- Data lines
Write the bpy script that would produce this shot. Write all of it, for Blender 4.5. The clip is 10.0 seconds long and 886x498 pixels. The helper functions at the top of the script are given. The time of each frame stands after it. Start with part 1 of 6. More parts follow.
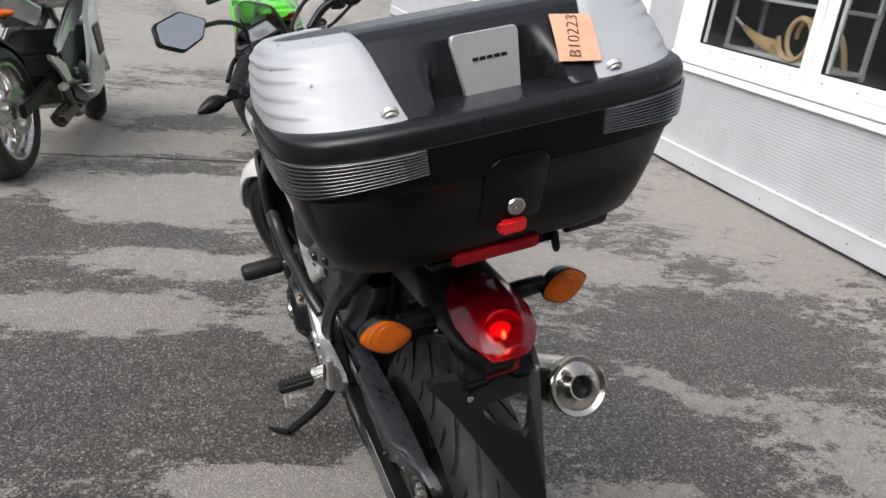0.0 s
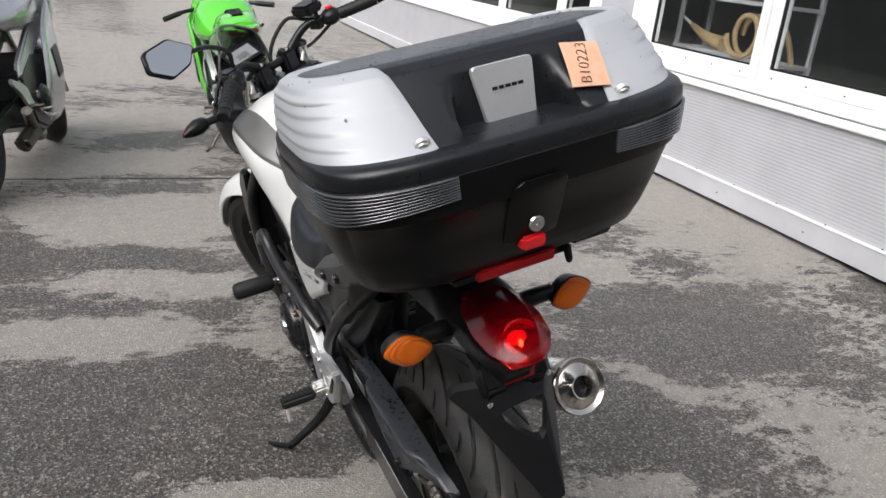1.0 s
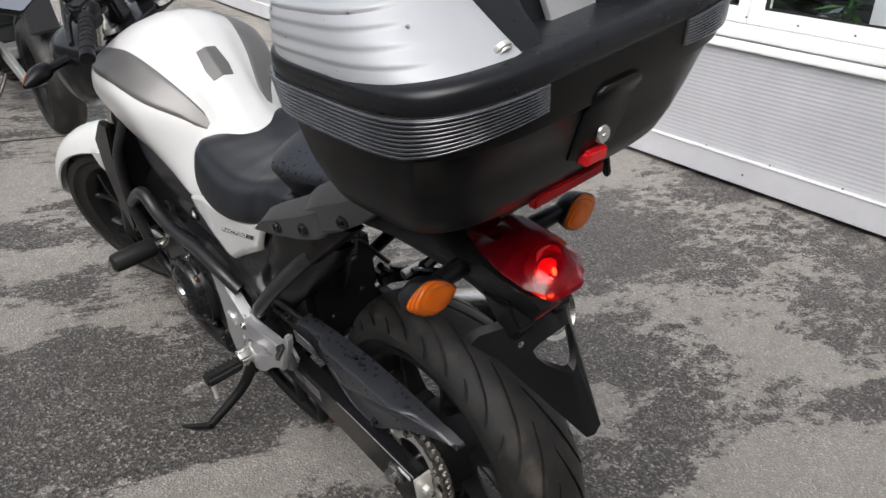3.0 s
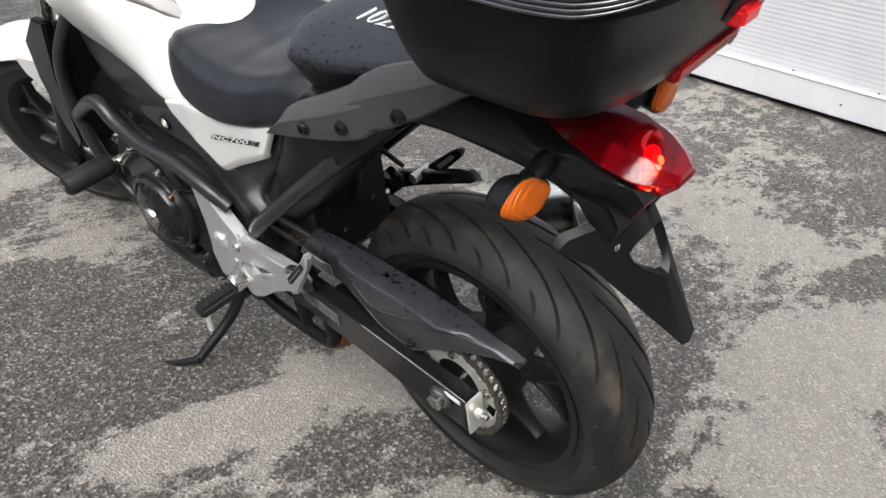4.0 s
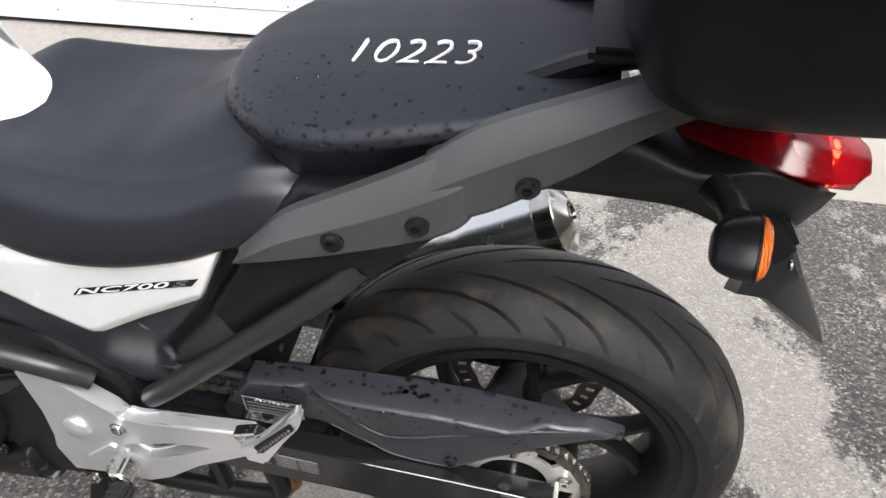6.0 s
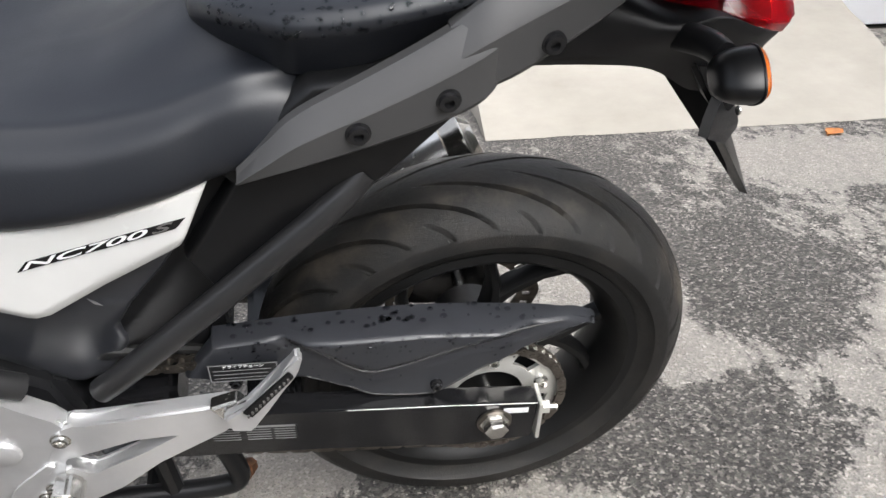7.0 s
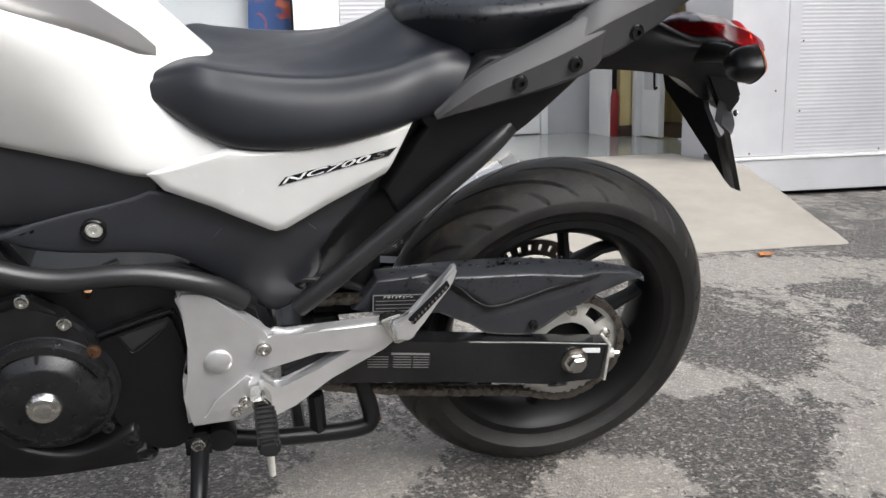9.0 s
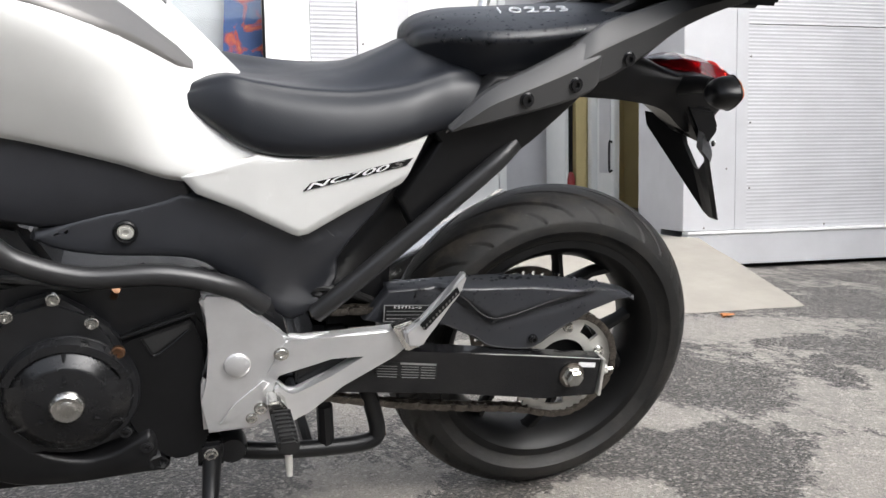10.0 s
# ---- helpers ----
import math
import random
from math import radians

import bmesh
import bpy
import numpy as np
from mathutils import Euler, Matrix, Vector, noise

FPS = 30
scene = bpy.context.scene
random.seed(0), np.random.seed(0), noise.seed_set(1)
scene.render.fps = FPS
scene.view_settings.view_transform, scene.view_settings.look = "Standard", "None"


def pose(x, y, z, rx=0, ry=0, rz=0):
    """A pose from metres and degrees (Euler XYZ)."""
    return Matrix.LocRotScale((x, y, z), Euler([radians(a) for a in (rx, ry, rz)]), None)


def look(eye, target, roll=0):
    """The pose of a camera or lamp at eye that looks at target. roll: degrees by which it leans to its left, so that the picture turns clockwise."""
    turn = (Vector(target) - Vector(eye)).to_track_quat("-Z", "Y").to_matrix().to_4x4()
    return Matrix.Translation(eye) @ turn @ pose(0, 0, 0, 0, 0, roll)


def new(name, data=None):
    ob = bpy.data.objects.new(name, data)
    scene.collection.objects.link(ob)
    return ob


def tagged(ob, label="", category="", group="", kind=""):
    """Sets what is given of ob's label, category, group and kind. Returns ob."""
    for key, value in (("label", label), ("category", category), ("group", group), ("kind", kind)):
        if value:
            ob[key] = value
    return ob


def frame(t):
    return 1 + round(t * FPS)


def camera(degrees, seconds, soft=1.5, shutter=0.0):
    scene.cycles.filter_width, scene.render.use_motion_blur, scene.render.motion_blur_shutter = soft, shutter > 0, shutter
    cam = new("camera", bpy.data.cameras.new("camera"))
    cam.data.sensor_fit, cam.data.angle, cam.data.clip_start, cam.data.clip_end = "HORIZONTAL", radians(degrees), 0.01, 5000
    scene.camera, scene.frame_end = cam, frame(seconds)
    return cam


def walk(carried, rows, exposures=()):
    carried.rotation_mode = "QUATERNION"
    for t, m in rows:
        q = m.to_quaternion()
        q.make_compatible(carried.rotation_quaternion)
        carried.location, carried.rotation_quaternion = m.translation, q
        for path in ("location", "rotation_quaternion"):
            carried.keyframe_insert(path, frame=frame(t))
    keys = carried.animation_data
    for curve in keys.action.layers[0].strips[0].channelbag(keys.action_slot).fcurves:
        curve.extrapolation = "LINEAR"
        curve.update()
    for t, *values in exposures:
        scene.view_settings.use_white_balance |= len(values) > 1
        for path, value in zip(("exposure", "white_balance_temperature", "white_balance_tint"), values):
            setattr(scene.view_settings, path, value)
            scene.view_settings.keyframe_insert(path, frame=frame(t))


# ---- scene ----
cam = camera(55.3, 10.0)
PATH = [
    (0, (-1.333, 0.752, 1.323), (0.407, 0.019, 0.663), 9.0),
    (0.5, (-1.367, 0.832, 1.343), (0.351, 0.033, 0.702), 8.4),
    (1, (-1.348, 0.866, 1.352), (0.354, 0.035, 0.712), 7.3),
    (1.5, (-1.277, 0.904, 1.343), (0.386, 0.013, 0.679), 5.7),
    (2, (-1.202, 0.949, 1.345), (0.384, -0.066, 0.67), 5.6),
    (2.5, (-1.14, 0.993, 1.307), (0.359, -0.138, 0.617), 6.0),
    (2.7, (-1.105, 1.022, 1.286), (0.354, -0.152, 0.583), 5.8),
    (3.8, (-0.828, 1.138, 1.18), (0.383, -0.198, 0.315), 5.4),
    (4, (-0.761, 1.12, 1.157), (0.403, -0.227, 0.244), 5.3),
    (4.5, (-0.594, 1.07, 1.138), (0.454, -0.325, 0.161), 4.5),
    (5, (-0.434, 1.063, 1.113), (0.416, -0.479, 0.165), 3.4),
    (5.2, (-0.354, 1.063, 1.11), (0.375, -0.551, 0.18), 3.0),
    (6.3, (0.006, 1.056, 1.085), (0.194, -0.704, 0.155), -0.8),
    (6.5, (0.056, 1.049, 1.054), (0.124, -0.719, 0.121), -1.4),
    (7, (0.199, 1.104, 0.978), (-0.071, -0.666, 0.086), -1.8),
    (7.5, (0.303, 1.168, 0.881), (-0.149, -0.593, 0.047), -0.5),
    (8, (0.361, 1.288, 0.855), (-0.142, -0.526, 0.181), -0.1),
    (8.5, (0.441, 1.385, 0.81), (-0.048, -0.491, 0.321), -0.9),
    (9, (0.572, 1.503, 0.749), (0.073, -0.391, 0.349), -1.4),
    (9.5, (0.678, 1.579, 0.715), (0.106, -0.312, 0.402), -1.0),
    (10, (0.689, 1.57, 0.632), (0.067, -0.322, 0.45), -1.0),
]
EXPOSURE = [(0, 0.92, 6380, 11), (1.5, 0.89, 6380, 11), (2.7, 0.77, 6380, 11), (4.0, 1.39, 6400, 10), (6.5, 1.75, 6350, 10), (7.5, 1.58, 6400, 10), (8.5, 1.38, 6400, 10), (9.5, 1.53, 6400, 10), (10, 1.55, 6400, 10)]
walk(cam, [(t, look(eye, target, roll)) for t, eye, target, roll in PATH], EXPOSURE)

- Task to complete
Give an exact reproduction of every line, leaving out any picture.

- Correct answer
Write the bpy script that would produce this shot. Write all of it, for Blender 4.5. The clip is 10.0 seconds long and 886x498 pixels. The helper functions at the top of the script are given. The time of each frame stands after it. Start with part 1 of 6. More parts follow.
0.0 s
1.0 s
3.0 s
4.0 s
6.0 s
7.0 s
9.0 s
10.0 s
# ---- helpers ----
import math
import random
from math import radians

import bmesh
import bpy
import numpy as np
from mathutils import Euler, Matrix, Vector, noise

FPS = 30
scene = bpy.context.scene
random.seed(0), np.random.seed(0), noise.seed_set(1)
scene.render.fps = FPS
scene.view_settings.view_transform, scene.view_settings.look = "Standard", "None"


def pose(x, y, z, rx=0, ry=0, rz=0):
    """A pose from metres and degrees (Euler XYZ)."""
    return Matrix.LocRotScale((x, y, z), Euler([radians(a) for a in (rx, ry, rz)]), None)


def look(eye, target, roll=0):
    """The pose of a camera or lamp at eye that looks at target. roll: degrees by which it leans to its left, so that the picture turns clockwise."""
    turn = (Vector(target) - Vector(eye)).to_track_quat("-Z", "Y").to_matrix().to_4x4()
    return Matrix.Translation(eye) @ turn @ pose(0, 0, 0, 0, 0, roll)


def new(name, data=None):
    ob = bpy.data.objects.new(name, data)
    scene.collection.objects.link(ob)
    return ob


def tagged(ob, label="", category="", group="", kind=""):
    """Sets what is given of ob's label, category, group and kind. Returns ob."""
    for key, value in (("label", label), ("category", category), ("group", group), ("kind", kind)):
        if value:
            ob[key] = value
    return ob


def frame(t):
    return 1 + round(t * FPS)


def camera(degrees, seconds, soft=1.5, shutter=0.0):
    scene.cycles.filter_width, scene.render.use_motion_blur, scene.render.motion_blur_shutter = soft, shutter > 0, shutter
    cam = new("camera", bpy.data.cameras.new("camera"))
    cam.data.sensor_fit, cam.data.angle, cam.data.clip_start, cam.data.clip_end = "HORIZONTAL", radians(degrees), 0.01, 5000
    scene.camera, scene.frame_end = cam, frame(seconds)
    return cam


def walk(carried, rows, exposures=()):
    carried.rotation_mode = "QUATERNION"
    for t, m in rows:
        q = m.to_quaternion()
        q.make_compatible(carried.rotation_quaternion)
        carried.location, carried.rotation_quaternion = m.translation, q
        for path in ("location", "rotation_quaternion"):
            carried.keyframe_insert(path, frame=frame(t))
    keys = carried.animation_data
    for curve in keys.action.layers[0].strips[0].channelbag(keys.action_slot).fcurves:
        curve.extrapolation = "LINEAR"
        curve.update()
    for t, *values in exposures:
        scene.view_settings.use_white_balance |= len(values) > 1
        for path, value in zip(("exposure", "white_balance_temperature", "white_balance_tint"), values):
            setattr(scene.view_settings, path, value)
            scene.view_settings.keyframe_insert(path, frame=frame(t))


# ---- scene ----
cam = camera(55.3, 10.0)
PATH = [
    (0, (-1.333, 0.752, 1.323), (0.407, 0.019, 0.663), 9.0),
    (0.5, (-1.367, 0.832, 1.343), (0.351, 0.033, 0.702), 8.4),
    (1, (-1.348, 0.866, 1.352), (0.354, 0.035, 0.712), 7.3),
    (1.5, (-1.277, 0.904, 1.343), (0.386, 0.013, 0.679), 5.7),
    (2, (-1.202, 0.949, 1.345), (0.384, -0.066, 0.67), 5.6),
    (2.5, (-1.14, 0.993, 1.307), (0.359, -0.138, 0.617), 6.0),
    (2.7, (-1.105, 1.022, 1.286), (0.354, -0.152, 0.583), 5.8),
    (3.8, (-0.828, 1.138, 1.18), (0.383, -0.198, 0.315), 5.4),
    (4, (-0.761, 1.12, 1.157), (0.403, -0.227, 0.244), 5.3),
    (4.5, (-0.594, 1.07, 1.138), (0.454, -0.325, 0.161), 4.5),
    (5, (-0.434, 1.063, 1.113), (0.416, -0.479, 0.165), 3.4),
    (5.2, (-0.354, 1.063, 1.11), (0.375, -0.551, 0.18), 3.0),
    (6.3, (0.006, 1.056, 1.085), (0.194, -0.704, 0.155), -0.8),
    (6.5, (0.056, 1.049, 1.054), (0.124, -0.719, 0.121), -1.4),
    (7, (0.199, 1.104, 0.978), (-0.071, -0.666, 0.086), -1.8),
    (7.5, (0.303, 1.168, 0.881), (-0.149, -0.593, 0.047), -0.5),
    (8, (0.361, 1.288, 0.855), (-0.142, -0.526, 0.181), -0.1),
    (8.5, (0.441, 1.385, 0.81), (-0.048, -0.491, 0.321), -0.9),
    (9, (0.572, 1.503, 0.749), (0.073, -0.391, 0.349), -1.4),
    (9.5, (0.678, 1.579, 0.715), (0.106, -0.312, 0.402), -1.0),
    (10, (0.689, 1.57, 0.632), (0.067, -0.322, 0.45), -1.0),
]
EXPOSURE = [(0, 0.92, 6380, 11), (1.5, 0.89, 6380, 11), (2.7, 0.77, 6380, 11), (4.0, 1.39, 6400, 10), (6.5, 1.75, 6350, 10), (7.5, 1.58, 6400, 10), (8.5, 1.38, 6400, 10), (9.5, 1.53, 6400, 10), (10, 1.55, 6400, 10)]
walk(cam, [(t, look(eye, target, roll)) for t, eye, target, roll in PATH], EXPOSURE)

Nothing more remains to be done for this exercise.